Aurélien Saintoul ne tarde pas à réagir sur X aux propos de son collègue. "Merci de votre démarche expérimentale pour faire avancer la commission d'enquête." "N'oubliez pas de vérifier si on peut désormais nommer, voire critiquer Vincent Bolloré dans 'TPMP' sans risquer de se faire agresser par Cyril Hanouna", ajoute-t-il en référence à un épisode de novembre 2022 où le député LFI Louis Boyard, invité de l'émission, a été insulté en direct après avoir mis en cause le patron du groupe.

Plusieurs autres députés dénoncent sur X l'intervention de Quentin Bataillon sur la chaîne C8. Pour Alexis Corbière (LFI), "plus personne ne peut croire à son indépendance et son objectivité". "En voilà encore un qui abîme le Parlement et se marre de saccager la démocratie", appuie l'écologiste Benjamin Lucas. Olivier Faure, chef du Parti socialiste, dénonce le fait d'"aller chez Hanouna pour cracher sur Barthès tout en présidant une commission d'enquête sur la TNT".

Comme le premier secrétaire du PS et d'autres à gauche, la maire de Paris, Anne Hidalgo, appelle mercredi au départ "sans délai" de Quentin Bataillon, estimant que sa venue et ses propos dans "TPMP" sont "un véritable scandale". La députée écologiste Sophie Taillé-Polian annonce de son côté saisir le déontologue de l'Assemblée nationale, en demandant sa "révocation".

Pour autant, rien, dans le règlement de l'Assemblée nationale ne prévoit de procédure de destitution pour un président de commission d'enquête. Une commission d'enquête a en effet son propre bureau, dont émanent le président et le rapporteur, rappelle une source parlementaire à franceinfo.

Acte 4 : Quentin Bataillon recadré par la majorité

Dès mardi soir, Sylvain Maillard, président du groupe Renaissance à l'Assemblée, se fend d'un appel à Quentin Bataillon, selon l'entourage du patron des parlementaires de la majorité, interrogé par franceinfo. Toujours d'après cette source, Sylvain Maillard "lui a rappelé ses responsabilités en tant que président de la commission en enquête, l'impartialité, qu'aller sur un plateau d'un auditionné pour en critiquer un autre, ce n'était pas possible. Et que sa parole n'engageait que lui et pas le groupe" Renaissance. 

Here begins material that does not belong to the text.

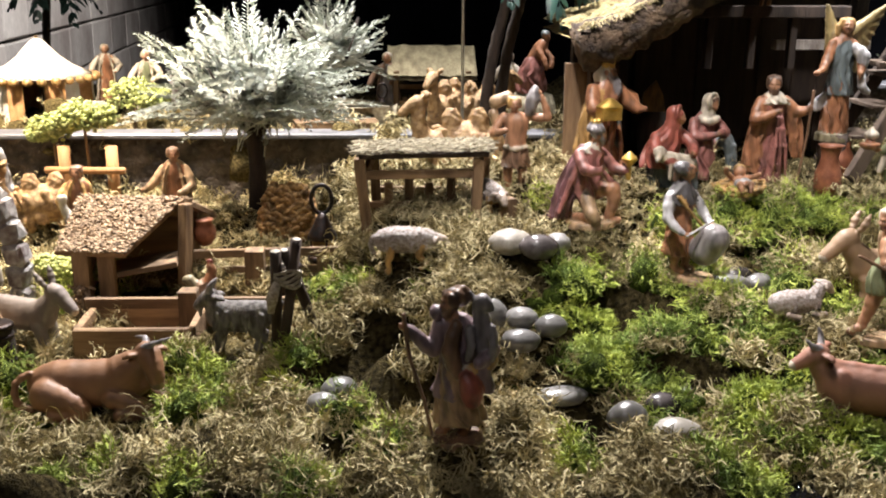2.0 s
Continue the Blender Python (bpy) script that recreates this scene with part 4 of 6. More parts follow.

Mercredi, c'est Yaël Braun-Pivet qui s'entretient avec le président de la commission, a appris franceinfo auprès de la présidente de l'Assemblée nationale. Un peu plus tôt dans la journée, elle avait appelé dans un communiqué le député Renaissance à la "réserve" et "au discernement" dans ses "prises de position" publiques.

Pour sa part, Yann Barthès prend la parole sur le sujet mercredi soir, dans son émission. "Je tiens simplement à dire au président de la commission qu'il a foutu en l'air une commission qui aurait pu apporter quelque chose au débat démocratique, qu'il a alimenté la machine à haine. Pour un élu de la nation, c'est très grave", lâche-t-il. "Je ne comprends pas du tout ce qu'il a fait. A quel moment il se dit que c'est une bonne idée ? Il gâche tout le travail de la commission...", appuie un député Renaissance auprès de franceinfo jeudi. 

Acte 5 : Quentin Bataillon reconnaît une "maladresse" mais assume un "acte de pédagogie" 

Invité sur franceinfo jeudi, Quentin Bataillon fait finalement acte de contrition : "C'était une maladresse et je le regrette", dit-il à propos de ses déclarations sur Yann Barthès. Pour autant, le député se défend en expliquant avoir accepté l'invitation de Cyril Hanouna pour "faire acte de pédagogie" et expliquer "le rôle de la commission d'enquête", maintenant que les auditions sont terminées. "Oui, j'ai un avis, j'ai une position politique", assure l'élu de la majorité tout en voulant se démarquer de son rapporteur LFI Aurélien Saintoul : "Je ne suis anti personne et pour personne, c'était le sens de ma présidence. C'est pour ça que j'ai dit que j'irai dans tous les médias. Le public de 'TPMP' et notamment les jeunes, c'était important de leur parler." 

Envisage-t-il de démissionner ? "Aujourd'hui, je suis dans un travail de pédagogie", répète Quentin Bataillon. Quant à la crédibilité de cette commission après cette polémique, son président assure que les "44 auditions se sont faites correctement". "Le rapport, ce n'est pas moi qui vais l'écrire, je n'ai aucune influence dessus", fait-il valoir.

Le député Renaissance glisse au passage avoir "contacté TF1 pour "transmettre" qu'il n'a aucune "forme d'animosité contre eux". "J'ai beaucoup de respect pour cette émission et si Yann Barthès m'invite, j'irai avec plaisir".